Let's pretend that we're using an open source tool like Trivy to scan containers. We have two ways to go about attesting that we actually used Trivy. We could run a centralized Trivy service that scans containers and front it with a proxy that creates and signs attestations. Alternatively, Trivy could identify itself in the form of a software provenance attestation and bill of materials. This could be accomplished by returning, alongside the scan results, an attestation of the results via an open standard like SPDX or in-toto.
A key to the success of this endeavor is clearly-documented policies and requirements. Once we’ve published our policies and attestation requirements, developers have a precise set of guidelines that they can follow as they implement their own custom CI/CD solutions as necessary. It's not that centralized CI/CD systems go away as that's always going to be the path of least resistance, but not all developers have the same needs and build and release teams do not have infinite capacity.
And now I’m really excited because ultimately we can attest to anything. Attestations don’t have to be about security and compliance alone. They’re an API that allows us to validate the authenticity and authorization of an action; they’re an API that can be used for governance. Rather than continuously shimming features in centralized systems, we can begin to piece things apart to allow customization and interoperability. Previous security success stories like Netflix’s Wall-E (admittedly a centralized reusable system) have shown us definitively that something can start out as necessary for security and go on to become a boon for developers.

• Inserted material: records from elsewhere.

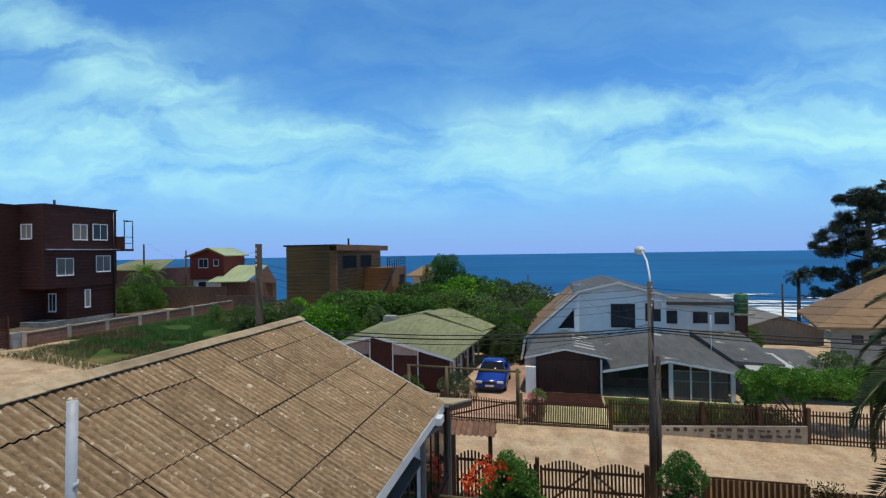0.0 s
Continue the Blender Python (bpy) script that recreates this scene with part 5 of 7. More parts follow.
window(wh, "y", 31.2, -1, 3.7, 5.6, -0.9, 0.15, bars=(0.33, 0.67), casing=M_greywood, fw=0.06)
for x in (6.15, 9.2):
    bm = bmesh.new()
    box(bm, x - 0.1, 28.95, -1.55, x + 0.1, 29.15, 0.55 if x < 7 else 0.05)
    part("porch_post", bm, M_trim, wh)
for x in (7.15, 8.1):
    bm = bmesh.new()
    box(bm, x - 0.04, 29.0, -1.55, x + 0.04, 29.08, 0.38 if x < 8 else 0.22)
    part("porch_post", bm, M_trim, wh)
bm = bmesh.new()
box(bm, 6.25, 29.45, -1.5, 9.1, 29.48, 0.0)
part("porch_curtain", bm, M_drape, wh, "drawn curtain behind the porch grille")
me = picket_mesh(0.022, 0.022, M_greywood, name="grille_bar")
for i in range(26):
    piece("grille_bar", me, Matrix.Translation((6.3 + i * 0.112, 29.1, -1.5)) @ Matrix.Diagonal((1, 1, 1.55, 1)), wh)
bm = bmesh.new()
for z in (-1.4, -0.5, 0.05):
    box(bm, 6.25, 29.12, z, 9.15, 29.15, z + 0.04)
part("grille_rail", bm, M_metal, wh)
# flat-roofed wing, tank, lower roofs
bm = bmesh.new()
box(bm, 7.5, 39.4, -1.5, 12.7, 46, 2.62)
part("wing_wall", bm, M_whitewall, wh)
bm = bmesh.new()
box(bm, 7.3, 38.9, 2.62, 12.75, 46.2, 2.84)
part("wing_roof", bm, M_greyroof, wh)
window(wh, "y", 39.4, -1, 8.0, 8.85, 1.2, 2.15, bars=(0.5,), casing=M_trim, fw=0.05)
window(wh, "y", 39.4, -1, 9.91, 10.9, 1.25, 2.1, bars=(0.33, 0.67), casing=M_trim, fw=0.05)
window(wh, "y", 39.4, -1, 11.34, 12.3, 1.2, 2.08, bars=(0.5,), casing=M_trim, fw=0.05)
bm = bmesh.new()
box(bm, 12.76, 39.0, -1.5, 13.4, 39.7, 1.92)
part("pillar", bm, M_brownlow, wh, "brown pillar carrying the tank platform")
bm = bmesh.new()
box(bm, 12.40, 38.75, 1.92, 13.75, 39.95, 2.02)
part("tank_platform", bm, M_concrete, wh)
bm = bmesh.new()
slab(bm, [(9.75, 30.6, 0.42), (12.4, 30.8, 0.22), (12.6, 38.5, 0.9), (8.95, 36.5, 1.15)], 0.3)
part("low_roof", bm, M_greyroof, wh)
bm = bmesh.new()
slab(bm, [(10.2, 29.0, -0.05), (13.0, 29.2, -0.12), (12.6, 33.0, 0.42), (10.4, 32.8, 0.5)], 0.08)
part("pale_roof", bm, M_paleroof, wh, "pale corrugated lean-to roof")
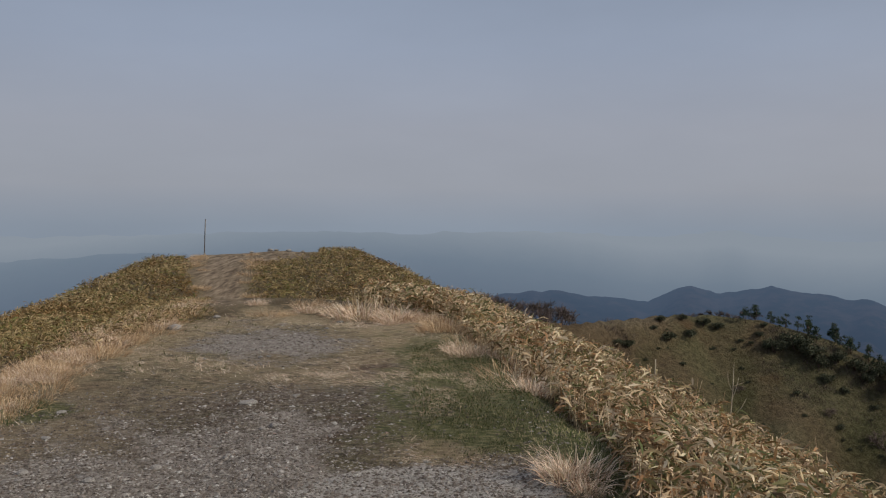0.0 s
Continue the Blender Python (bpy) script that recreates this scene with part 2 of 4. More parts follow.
def land(az, s, gullies=False):
    """Height of the land at bearing az (degrees) and distance s; with gullies, also how deep in a gully each place lies."""
    az, s = np.broadcast_arrays(np.asarray(az, float), np.asarray(s, float))
    x, y = s * np.sin(np.radians(az)), s * np.cos(np.radians(az))
    el, bend, level = (np.interp(az, TOP_AZ, t) for t in (TOP_EL, TOP_REACH, LEVEL_REACH))
    edge = EYE + bend * tangent(el) - np.interp(az, COVER_AZ, COVER)
    u = np.clip((s - level) / (bend - level), 0, 1)
    top = edge * (u * 0.75 + u * u * 0.25)
    saddle = EYE + (level + (bend - level) * 0.42) * tangent(-7.7)
    dip = np.where(u < 0.42, saddle * (0.5 - 0.5 * np.cos(np.pi * u / 0.42)), saddle + (edge - saddle) * np.sin(np.pi / 2 * np.clip((u - 0.42) / 0.58, 0, 1)))
    hump = np.interp(az, HUMP_AZ, HUMP)
    hump = hump * hump * (3 - 2 * hump)
    top = top * (1 - hump) + dip * hump
    top = top + fractal(x, y, 2.6, 3, 3) * 0.10 * np.clip(s / 4, 0.3, 1) + fractal(x, y, 0.5, 8, 3) * 0.035
    past = np.maximum(s - bend, 0)
    steep = -tangent(el) + 0.27
    slope = -tangent(el) * 1.0
    top = top - slope * past - (steep - slope) * past * past / (past + 4.0) + fractal(x, y, 30, 21, 4) * np.clip(past / 12, 0, 5)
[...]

Attestations are not only the key to unlocking developer freedom, they allow us to begin iterating on the centralized CI/CD system in a consistent way as well. The steps in a build system often lack abstractions necessary to change the underlying implementation due to a lack of proper segmentation caused by the organic addition of features and treating the build system as “one big script.” Attestations would allow us to provide clearly defined inputs and outputs of individual actions in a build.